*Problem statement*: Return the material exactly as supplied, apart from the pictures, which are omitted.

*Dataset section*:
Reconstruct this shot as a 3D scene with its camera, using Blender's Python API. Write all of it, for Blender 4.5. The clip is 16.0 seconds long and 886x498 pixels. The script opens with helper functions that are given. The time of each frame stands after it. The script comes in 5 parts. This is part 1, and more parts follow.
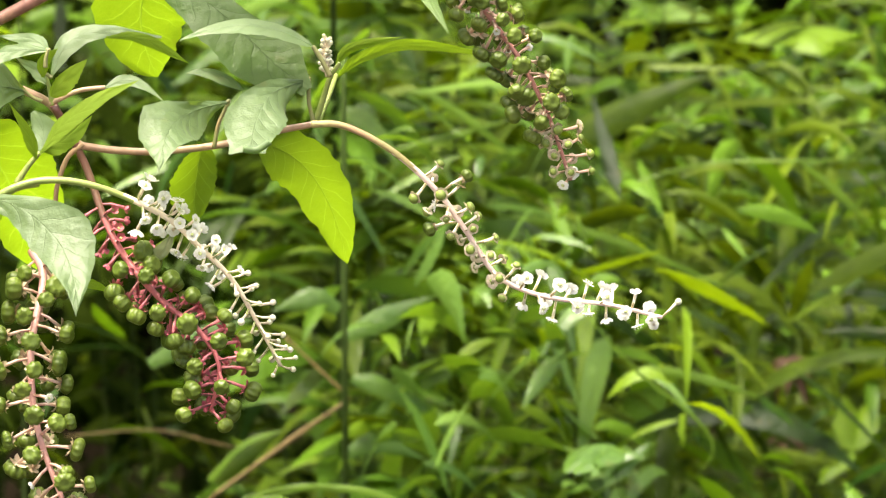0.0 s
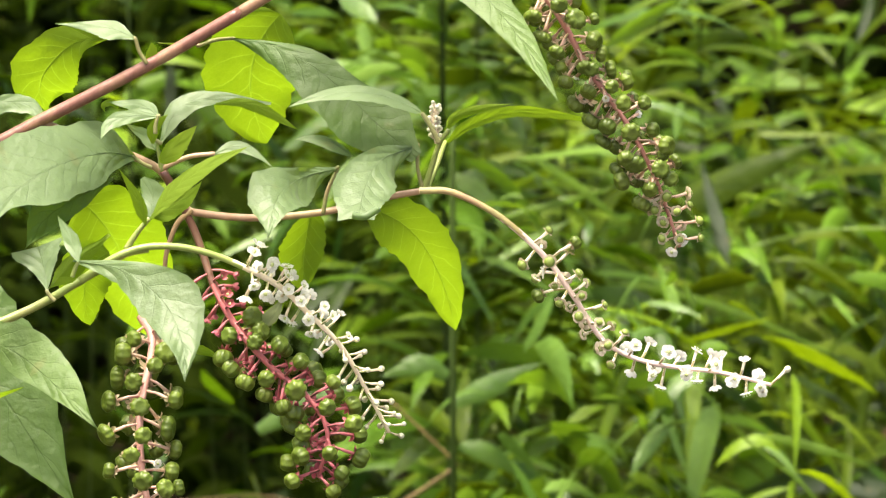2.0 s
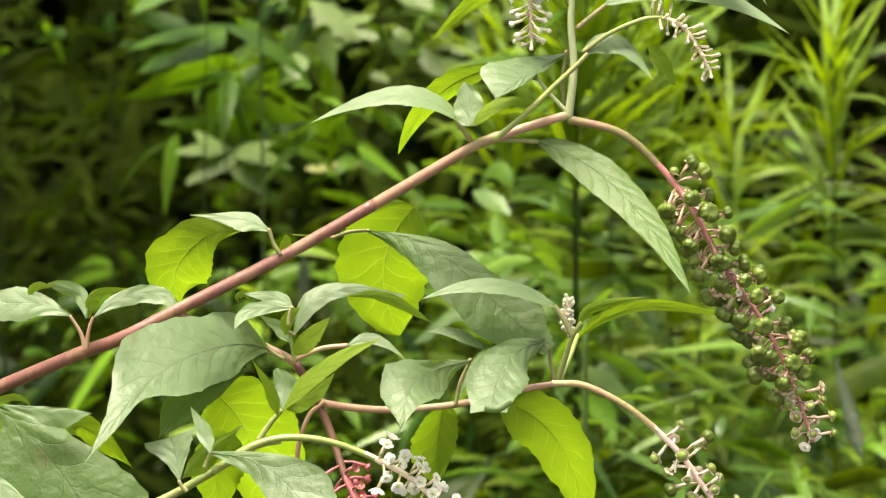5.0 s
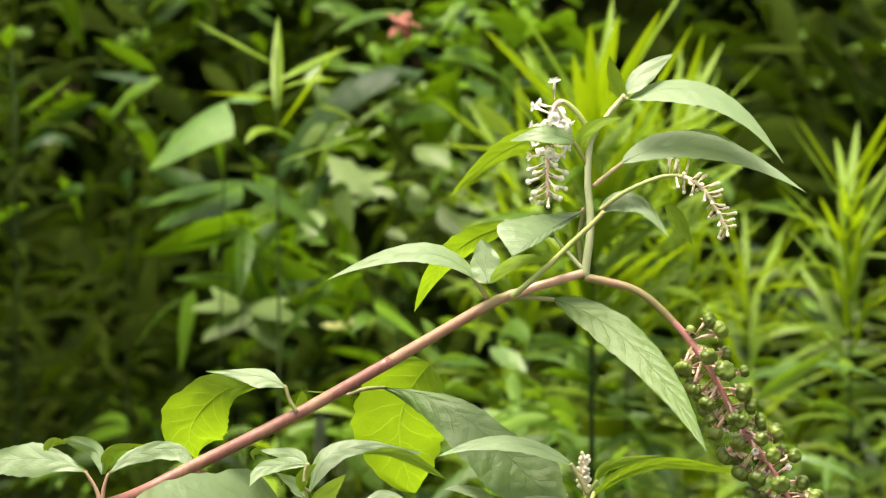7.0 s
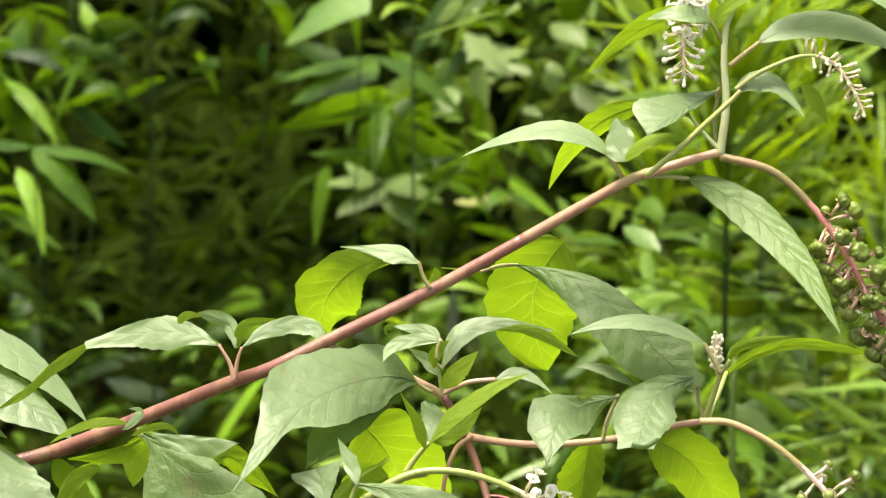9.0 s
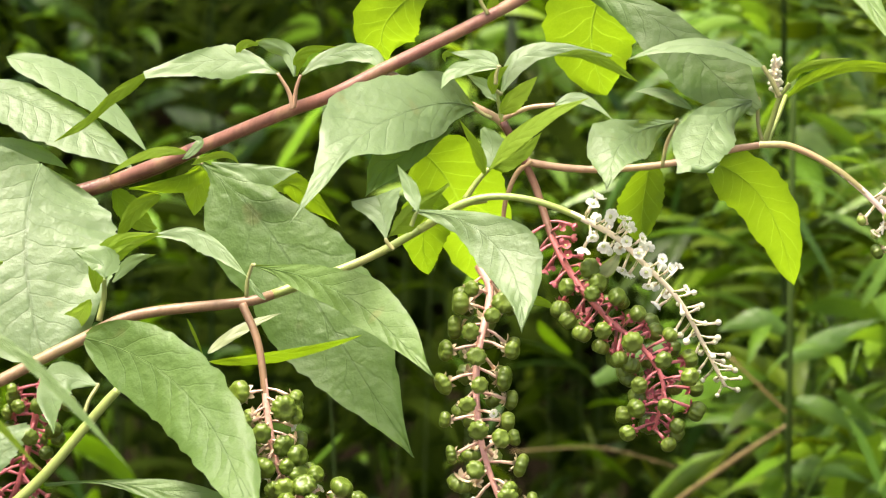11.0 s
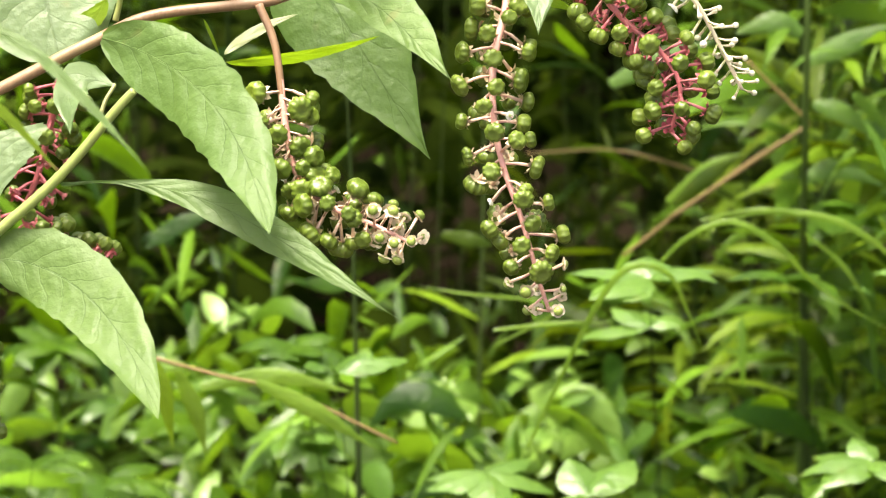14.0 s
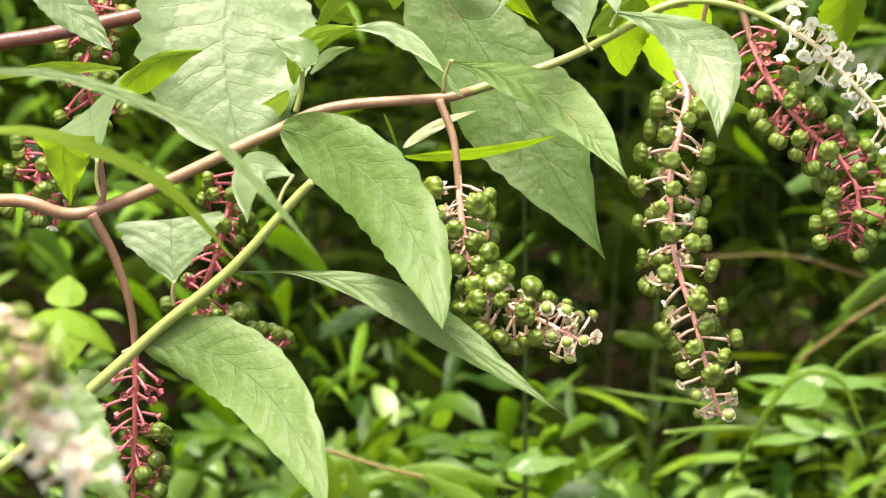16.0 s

*Task solution*:
Reconstruct this shot as a 3D scene with its camera, using Blender's Python API. Write all of it, for Blender 4.5. The clip is 16.0 seconds long and 886x498 pixels. The script opens with helper functions that are given. The time of each frame stands after it. The script comes in 5 parts. This is part 1, and more parts follow.
0.0 s
2.0 s
5.0 s
7.0 s
9.0 s
11.0 s
14.0 s
16.0 s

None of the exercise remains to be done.